The steps involved in designing the A/B test email message were mentioned in a previous unit. To start the A/B, you need to setup a customer journey and define the test details.

Within the customer journey, you add an email tile and select the email message with the A/B test. When a message has an A/B test designed for it, the tile within the journey shows A and B icons in its corner. These tiles start in gray because you haven't yet set up the test for this tile (they'll turn blue after you enable the test). Once the email is added, you need to define the test details, including:

  • Choose A/B test: Your selected email design must have at least one test set up that hasn't been used, but it might have more. Select the name of the test that you want to run on this tile. You can run only one test at a time.
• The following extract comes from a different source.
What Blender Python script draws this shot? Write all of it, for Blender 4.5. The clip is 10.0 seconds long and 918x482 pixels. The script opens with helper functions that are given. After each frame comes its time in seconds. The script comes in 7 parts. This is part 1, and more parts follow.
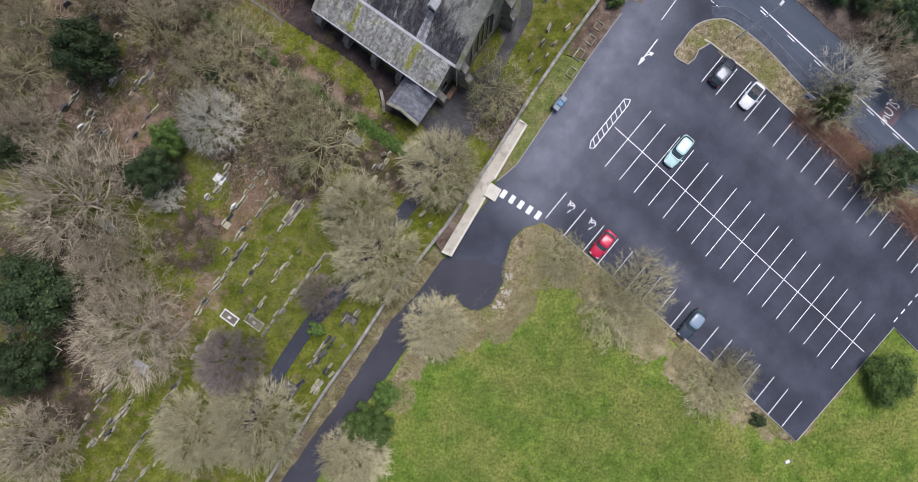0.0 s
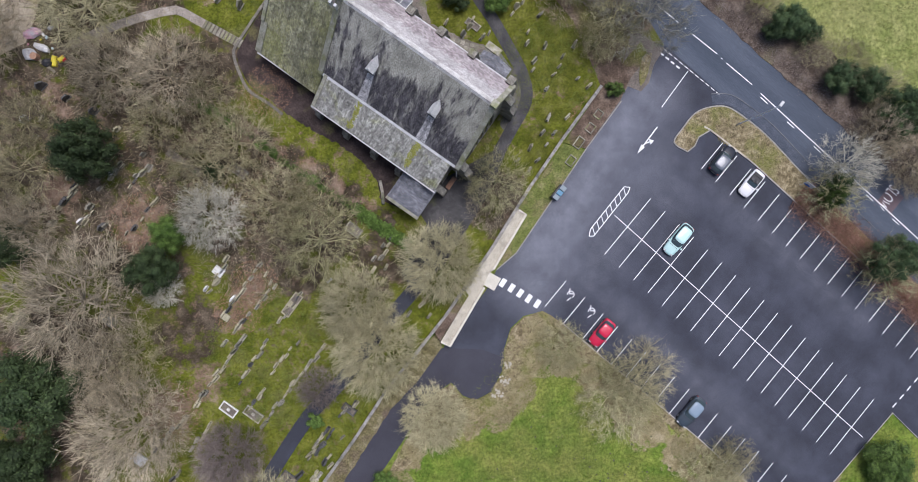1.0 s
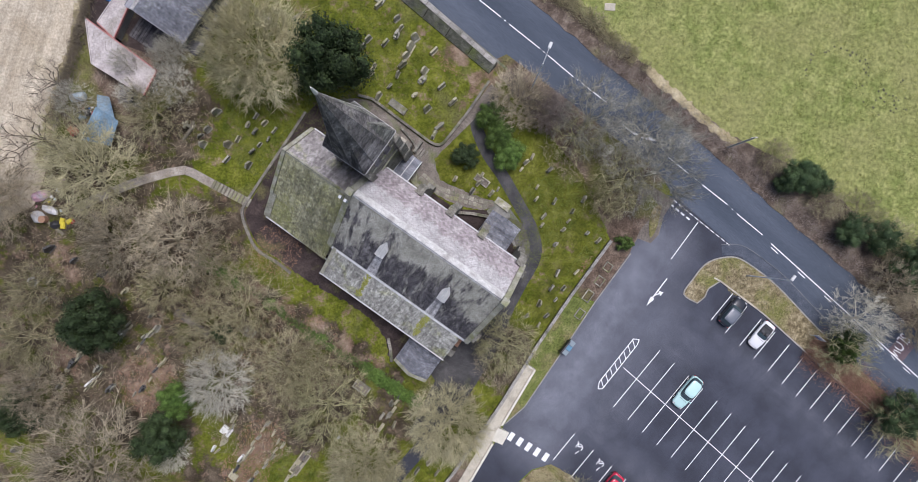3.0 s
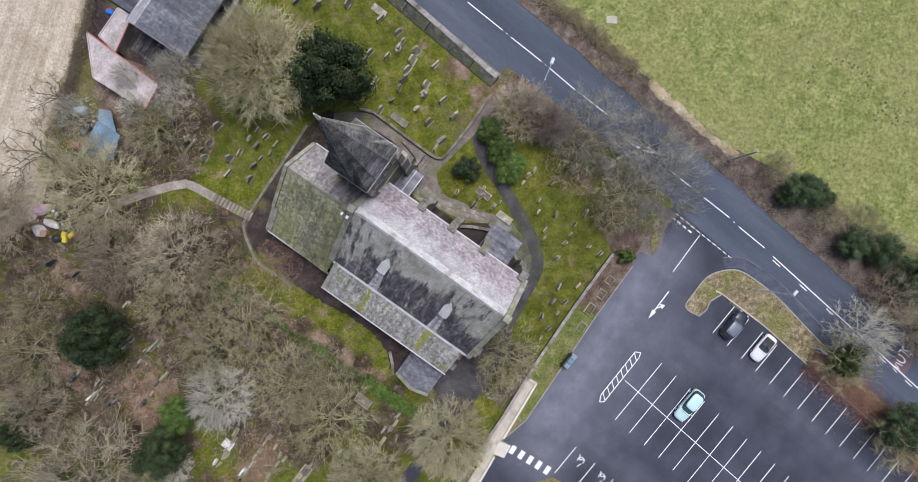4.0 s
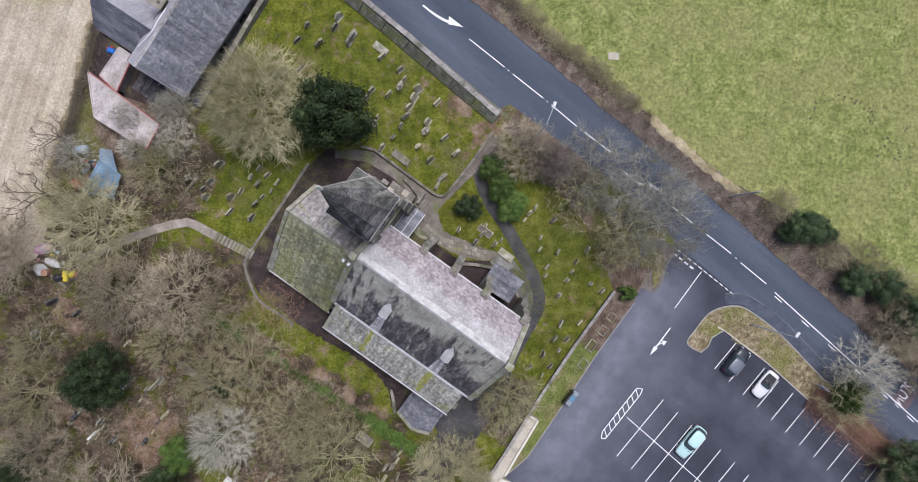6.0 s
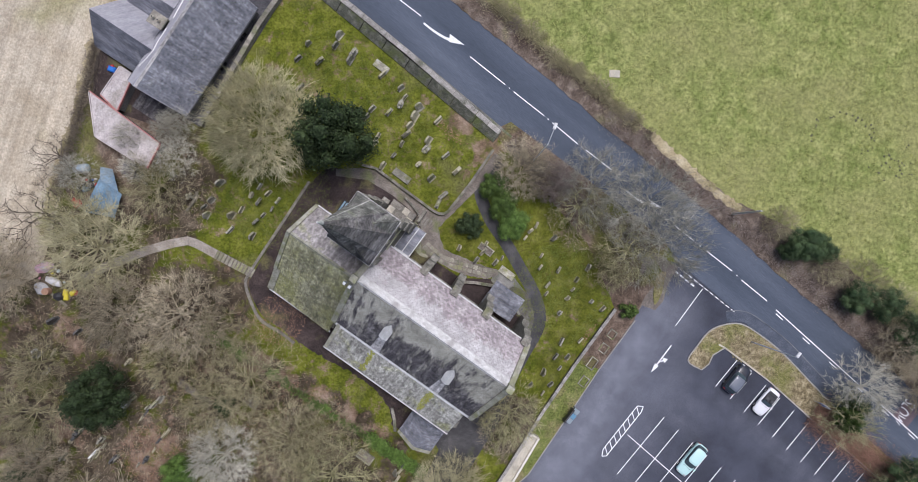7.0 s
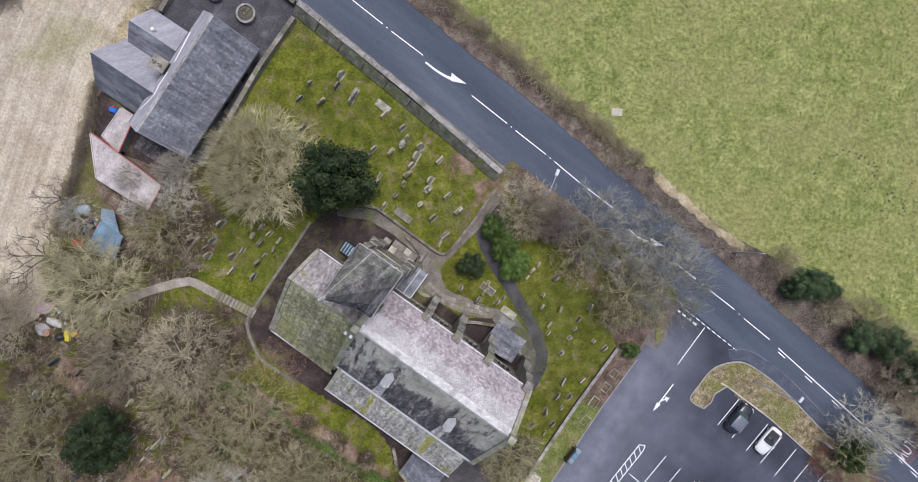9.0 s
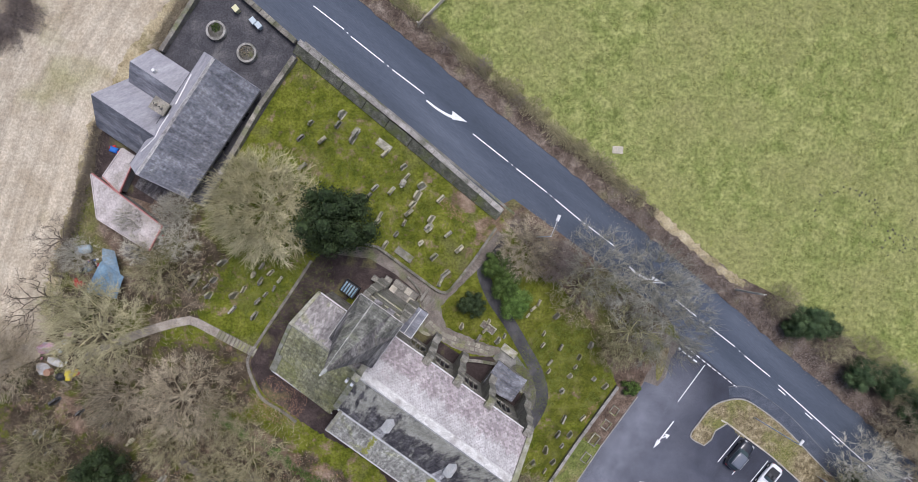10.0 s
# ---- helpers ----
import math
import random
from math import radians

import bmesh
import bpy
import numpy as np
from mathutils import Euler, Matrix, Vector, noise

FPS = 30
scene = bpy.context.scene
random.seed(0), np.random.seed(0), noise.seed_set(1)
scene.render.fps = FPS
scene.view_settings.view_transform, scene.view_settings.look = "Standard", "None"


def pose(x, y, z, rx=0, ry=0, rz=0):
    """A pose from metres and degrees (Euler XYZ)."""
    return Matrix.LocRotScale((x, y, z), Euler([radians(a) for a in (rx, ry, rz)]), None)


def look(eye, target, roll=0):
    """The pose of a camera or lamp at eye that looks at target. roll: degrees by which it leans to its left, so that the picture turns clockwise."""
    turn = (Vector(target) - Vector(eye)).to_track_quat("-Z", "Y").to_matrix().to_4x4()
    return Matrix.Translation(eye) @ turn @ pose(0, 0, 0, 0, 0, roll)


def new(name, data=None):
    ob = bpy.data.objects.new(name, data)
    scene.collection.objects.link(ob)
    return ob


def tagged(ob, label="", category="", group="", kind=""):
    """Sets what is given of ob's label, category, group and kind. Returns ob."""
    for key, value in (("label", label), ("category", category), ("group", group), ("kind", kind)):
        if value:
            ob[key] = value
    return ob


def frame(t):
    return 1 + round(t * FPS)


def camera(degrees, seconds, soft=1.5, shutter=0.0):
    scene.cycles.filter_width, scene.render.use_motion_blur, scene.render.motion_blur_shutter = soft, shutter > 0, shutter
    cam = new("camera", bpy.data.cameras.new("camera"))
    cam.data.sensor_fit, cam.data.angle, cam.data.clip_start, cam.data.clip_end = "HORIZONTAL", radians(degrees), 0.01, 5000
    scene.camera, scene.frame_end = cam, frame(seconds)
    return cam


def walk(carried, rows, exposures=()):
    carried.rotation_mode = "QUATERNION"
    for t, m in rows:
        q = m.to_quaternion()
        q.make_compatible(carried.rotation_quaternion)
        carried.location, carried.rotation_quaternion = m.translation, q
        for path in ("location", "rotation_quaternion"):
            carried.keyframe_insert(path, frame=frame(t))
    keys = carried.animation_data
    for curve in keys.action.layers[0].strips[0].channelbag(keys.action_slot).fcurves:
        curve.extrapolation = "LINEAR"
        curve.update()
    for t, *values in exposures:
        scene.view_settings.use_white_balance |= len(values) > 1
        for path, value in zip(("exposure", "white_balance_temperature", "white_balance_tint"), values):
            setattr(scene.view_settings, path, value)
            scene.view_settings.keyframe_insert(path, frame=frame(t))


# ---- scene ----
FOV = 71.0
cam = camera(FOV, 10.0, soft=0.5)
# seconds, eye x y z, and small turns about x, y, z of a camera that looks straight down
ROWS = [
    (0.0, 0.00, 0.00, 78.78, 0.55, -0.18, -0.00),
    (0.5, -0.15, 5.30, 78.79, 0.50, -0.24, 0.05),
    (1.0, -0.02, 10.99, 78.81, 0.38, -0.25, 0.11),
    (1.5, 0.20, 17.03, 78.79, 0.29, -0.17, 0.17),
    (2.0, -0.06, 23.01, 78.72, 0.27, -0.09, 0.24),
    (2.5, -0.62, 27.64, 78.64, 0.22, -0.02, 0.29),
    (2.7, -0.69, 28.74, 78.62, 0.21, -0.01, 0.30),
    (3.8, -0.94, 31.04, 78.56, 0.17, 0.02, 0.32),
    (4.0, -0.96, 31.41, 78.56, 0.16, 0.01, 0.32),
    (4.5, -1.05, 32.42, 78.53, 0.14, -0.01, 0.32),
    (5.0, -1.07, 33.46, 78.52, 0.12, 0.01, 0.33),
    (5.5, -1.11, 34.86, 78.48, 0.11, 0.03, 0.34),
    (5.7, -1.12, 35.29, 78.47, 0.10, 0.03, 0.34),
    (6.8, -1.15, 37.72, 78.43, 0.03, 0.08, 0.37),
    (7.0, -1.16, 38.14, 78.42, 0.02, 0.09, 0.37),
    (7.5, -1.15, 39.26, 78.36, 0.00, 0.13, 0.40),
    (8.0, -1.21, 40.38, 78.30, -0.03, 0.12, 0.44),
    (8.5, -1.23, 41.78, 78.25, -0.04, 0.14, 0.42),
    (9.0, -1.27, 42.89, 78.24, -0.05, 0.18, 0.43),
    (9.5, -1.37, 45.09, 78.22, -0.11, 0.18, 0.47),
    (10.0, -1.42, 47.54, 78.25, -0.16, 0.16, 0.50),
]
walk(cam, [(t, pose(x, y, z, rx, ry, rz)) for t, x, y, z, rx, ry, rz in ROWS], [(0.0, 0.30, 6060, 15)])

# ---- light: a bright overcast day ----
world = bpy.data.worlds.new("sky")
scene.world = world
world.use_nodes = True
wn = world.node_tree.nodes
sky = wn.new("ShaderNodeTexSky")
sky.sky_type = "NISHITA"
sky.sun_disc = False
sky.air_density, sky.dust_density, sky.ozone_density = 0.9, 3.0, 0.6
sky.sun_elevation, sky.sun_rotation = radians(71), radians(36)
wn["Background"].inputs[1].default_value = 0.088
world.node_tree.links.new(sky.outputs[0], wn["Background"].inputs[0])
sun = new("sun", bpy.data.lights.new("sun", "SUN"))
sun.data.energy, sun.data.angle, sun.data.color = 2.35, radians(30), (1.0, 0.97, 0.94)
sun.matrix_world = look((16, 22, 80), (0, 0, 0))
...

  • A/B distribution percentage: This defines how many contacts (as a percentage of the total number of contacts in the target segment) you'd like to include in the test. You can choose from 10, 20, 30, 40, or 50. For example, if you choose 10%, that means 10% of your segment will receive version A and 10% will receive version B. All test contacts, and the versions each receives, are selected randomly.

  • Winning metric: This defines the winning design based on the click-through rate (how often a recipient clicked on a link in the message) or on the open rate (how often a recipient opened the message). In each case, the winner is the version that produced the most clicks or opens as a proportion of the total number of times that version was sent.

  • Test duration: These settings establish how long the test should run. For best results, we recommend running each test for at least 24 hours, or longer if possible. Especially if you're targeting a worldwide audience (to compensate for time zones). At the end of this time, the system will analyze the results and send the winning design to the remaining contacts in the segment. Contacts who received the losing design won't be re-sent the winning one.

Once you go live with the journey, the test will begin. It starts by sending version A to a small part of your segment while also sending version B to another part of the segment. It waits for the period of time you chose, analyzes the interaction results, and then chooses a winner based on your selected criteria. The journey then automatically sends the winning design to the rest of the segment.

Screenshot showing an example of a saved customer journey.

Important

To produce reliable test results, you should always send each version (A and B) to a minimum of 100 recipients before allowing the system to choose a winner. A typical recommended setup would use a 1,000-member segment (or larger), with a test distribution that sends version A to 10% of the segment, version B to another 10%, and then sends the winning design to the remaining 80%.

It's possible to run an A/B test with as little as just one or a few recipients for each version, but this can often result in an uneven or non-random distribution of versions and unreliable final results. We recommend that you only do this while experimenting with the feature.